» EXERCISE INSTRUCTIONS:
Look through the lines below and extract any with the word "finishes".

» RECORDS FOR THIS TASK:
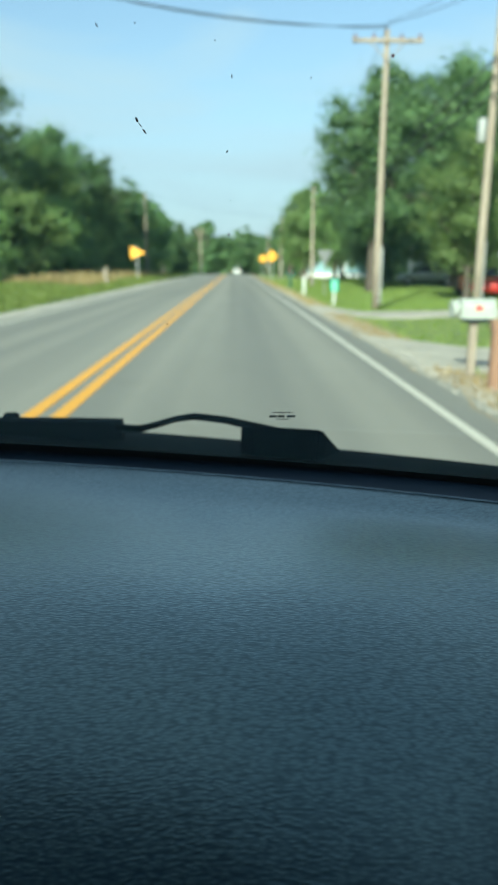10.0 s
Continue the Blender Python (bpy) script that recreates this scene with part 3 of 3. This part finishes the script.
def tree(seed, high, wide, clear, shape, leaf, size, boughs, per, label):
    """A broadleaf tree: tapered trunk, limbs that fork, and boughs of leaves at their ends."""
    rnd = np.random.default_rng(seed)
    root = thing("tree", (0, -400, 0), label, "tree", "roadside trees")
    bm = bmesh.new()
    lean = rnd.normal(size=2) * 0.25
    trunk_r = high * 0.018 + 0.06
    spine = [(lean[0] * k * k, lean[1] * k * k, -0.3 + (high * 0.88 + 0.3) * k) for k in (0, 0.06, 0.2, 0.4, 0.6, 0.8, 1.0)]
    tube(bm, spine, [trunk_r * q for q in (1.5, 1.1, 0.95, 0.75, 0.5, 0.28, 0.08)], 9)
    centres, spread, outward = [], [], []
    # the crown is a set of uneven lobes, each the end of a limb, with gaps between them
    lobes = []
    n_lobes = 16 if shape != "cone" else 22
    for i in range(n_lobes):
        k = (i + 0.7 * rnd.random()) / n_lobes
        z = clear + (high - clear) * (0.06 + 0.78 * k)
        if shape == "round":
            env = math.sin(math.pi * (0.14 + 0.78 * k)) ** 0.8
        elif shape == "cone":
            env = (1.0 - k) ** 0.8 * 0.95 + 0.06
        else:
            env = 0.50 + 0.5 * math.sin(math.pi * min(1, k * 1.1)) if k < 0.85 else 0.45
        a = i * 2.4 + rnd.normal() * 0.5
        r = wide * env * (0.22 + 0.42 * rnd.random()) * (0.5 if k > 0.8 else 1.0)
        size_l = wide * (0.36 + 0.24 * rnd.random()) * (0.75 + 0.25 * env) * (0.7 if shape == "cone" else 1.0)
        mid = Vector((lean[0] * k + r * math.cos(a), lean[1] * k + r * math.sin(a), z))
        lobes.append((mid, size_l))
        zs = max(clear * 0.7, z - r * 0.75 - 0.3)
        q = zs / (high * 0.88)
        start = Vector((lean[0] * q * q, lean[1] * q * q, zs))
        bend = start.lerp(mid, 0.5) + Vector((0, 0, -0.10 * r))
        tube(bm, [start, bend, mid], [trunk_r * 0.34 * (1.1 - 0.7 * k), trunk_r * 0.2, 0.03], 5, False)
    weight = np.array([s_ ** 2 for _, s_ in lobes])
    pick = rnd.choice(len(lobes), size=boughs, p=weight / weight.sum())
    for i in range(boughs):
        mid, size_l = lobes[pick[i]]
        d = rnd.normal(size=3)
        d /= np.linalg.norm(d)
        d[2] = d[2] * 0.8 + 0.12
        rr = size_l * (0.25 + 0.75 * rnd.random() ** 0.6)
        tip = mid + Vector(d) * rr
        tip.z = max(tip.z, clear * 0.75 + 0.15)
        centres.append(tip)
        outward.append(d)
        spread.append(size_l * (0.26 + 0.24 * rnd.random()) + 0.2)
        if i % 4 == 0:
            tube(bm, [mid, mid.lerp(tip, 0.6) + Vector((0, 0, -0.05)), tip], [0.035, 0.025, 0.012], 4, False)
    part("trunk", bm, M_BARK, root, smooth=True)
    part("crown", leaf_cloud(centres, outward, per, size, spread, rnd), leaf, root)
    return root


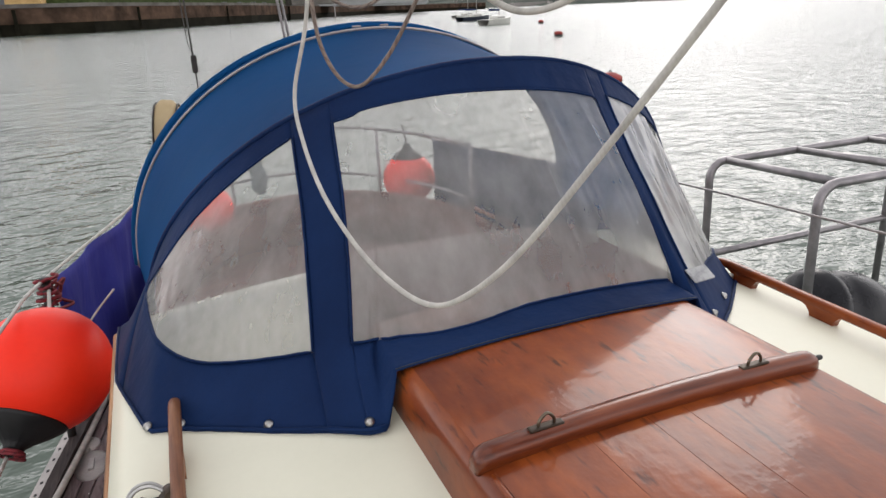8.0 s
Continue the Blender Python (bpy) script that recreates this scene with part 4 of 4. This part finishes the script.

» EXPECTED OUTPUT:
Continue the Blender Python (bpy) script that recreates this scene with part 3 of 3. This part finishes the script.
Continue the Blender Python (bpy) script that recreates this scene with part 4 of 4. This part finishes the script.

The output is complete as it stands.